- Sire: Fly So Free
- Grandsire: Time For A Change
- Dam: Sparkling Delite
- Damsire: Vice Regent
- Sex: Stallion
- Foaled: March 1, 1997
- Country: United States
- Colour: Chestnut
- Breeder: Roger Laubach
- Owner: Michael E. Pegram
- Trainer: Bob Baffert
- Record: 25: 9-3-7
- Earnings: $6,828,356

Major wins
- Breeders' Futurity Stakes (1999) Hollywood Futurity (1999) Kentucky Jockey Club Stakes (1999) Swaps Stakes (2000) Kentucky Cup Classic Handicap (2000) Iowa Derby (2000) Donn Handicap (2001) Dubai World Cup (2001)

= Captain Steve =

American-bred Thoroughbred racehorse

Captain Steve (March 1, 1997 – April 21, 2013) was an American Thoroughbred racehorse. He was bred by Roger Laubach, raised by Cecil "Buddy" Williams, owned by Michael E. Pegram, and trained by Bob Baffert. A Chestnut foal by Fly So Free out of Sparkling Delite (by Vice Regent), he started 25 times, and earned $6,828,356.

==Racing history==
At age 2, Captain Steve won the 1999 Grade II Breeders' Futurity Stakes, the Grade I Hollywood Futurity, and the Grade II Kentucky Jockey Club Stakes.
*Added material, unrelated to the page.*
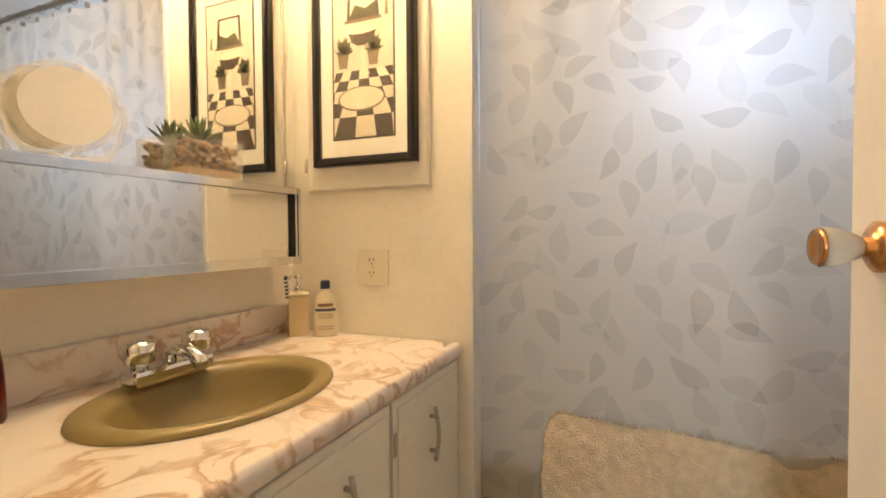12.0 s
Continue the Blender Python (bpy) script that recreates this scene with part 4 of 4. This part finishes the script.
# ---- vanity ----
VY, VX0, VX1, VZ = -0.785, -4.866, -3.666, 0.762
va = thing("vanity_cabinet", (-4.28, -1.08, 0), "white painted bathroom vanity with nickel bow handles", "vanity")
CAB = plain("cream_cabinet_paint", (0.78, 0.74, 0.64), 0.38, vary=0.05, bump=0.05)
part("body", boxes((VX0, BY0 + 0.004, 0.085, VX1, VY - 0.02, 0.60), (VX0, VY - 0.02, 0.085, VX1, VY - 0.004, 0.12), (VX0, VY - 0.02, 0.12, VX0 + 0.012, VY - 0.004, 0.722), (VX0 + 0.012, VY - 0.02, 0.69, VX1, VY - 0.004, 0.722), (VX0, BY0 + 0.004, 0.60, VX0 + 0.015, VY - 0.02, 0.722)), CAB, va)
part("toe_kick", boxes((VX0, BY0 + 0.004, 0, VX1, VY - 0.06, 0.085)), CAB, va)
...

He came in third in the Grade II Del Mar Futurity and the Grade III Best Pal Stakes.

At age 3, he won the 2000 Grade I Swaps Stakes, the Grade II Kentucky Cup Classic Handicap, and the Iowa Derby. He placed in the Grade I Haskell Invitational Handicap and the Grade II Goodwood Handicap, and came in third in the Grade I Breeders' Cup Classic, the Grade I Santa Anita Derby, the Grade II Louisiana Derby, and the Grade II Santa Catalina Stakes. Captain Steve finished eighth behind winner Fusaichi Pegasus in the 2000 Kentucky Derby.

At age 4, he won the Grade I Donn Handicap and the Group I Dubai World Cup. (UAE) He placed in the then-Grade II Stephen Foster Handicap, and showed in the Grade III San Diego Handicap.

From his 25 starts, he won 9, placed three times, and showed seven times.

==Stud period==
In 2001, he was sold to the Japan Racing Association for $5,000,000 to stand at Shizunai Stud for 1,800,000 Yen.

==Origin of name==
Captain Steve is named after Captain Steve Thompson, the head of the Louisville Police Department's criminal investigation division in 1997. After attending the 1997 Kentucky Derby, owner Michael E. Pegram received a birthday present from his girlfriend. He didn't unwrap the present, which contained a gun, prior to attempting to clear security at the Louisville International Airport the day after the Derby and police arrested Pegram for possession of a .357 Magnum. Pegram's best friend, trainer Bob Baffert, winner of the Kentucky Derby the previous day with Silver Charm, called the Louisville Police Department and spoke with Captain Thompson. After listening to Baffert's story, Captain Thompson intervened with the presiding judge, drove to the police station and picked up Pegram. When the 1997 chestnut son of Fly So Free came along, Pegram is reported as saying, "I want to name him Captain Steve, after my savior."

==Death==

Captain Steve died on April 21, 2013, at Schichinohe Stallion Station in northern Japan from acute heart failure. He was 16.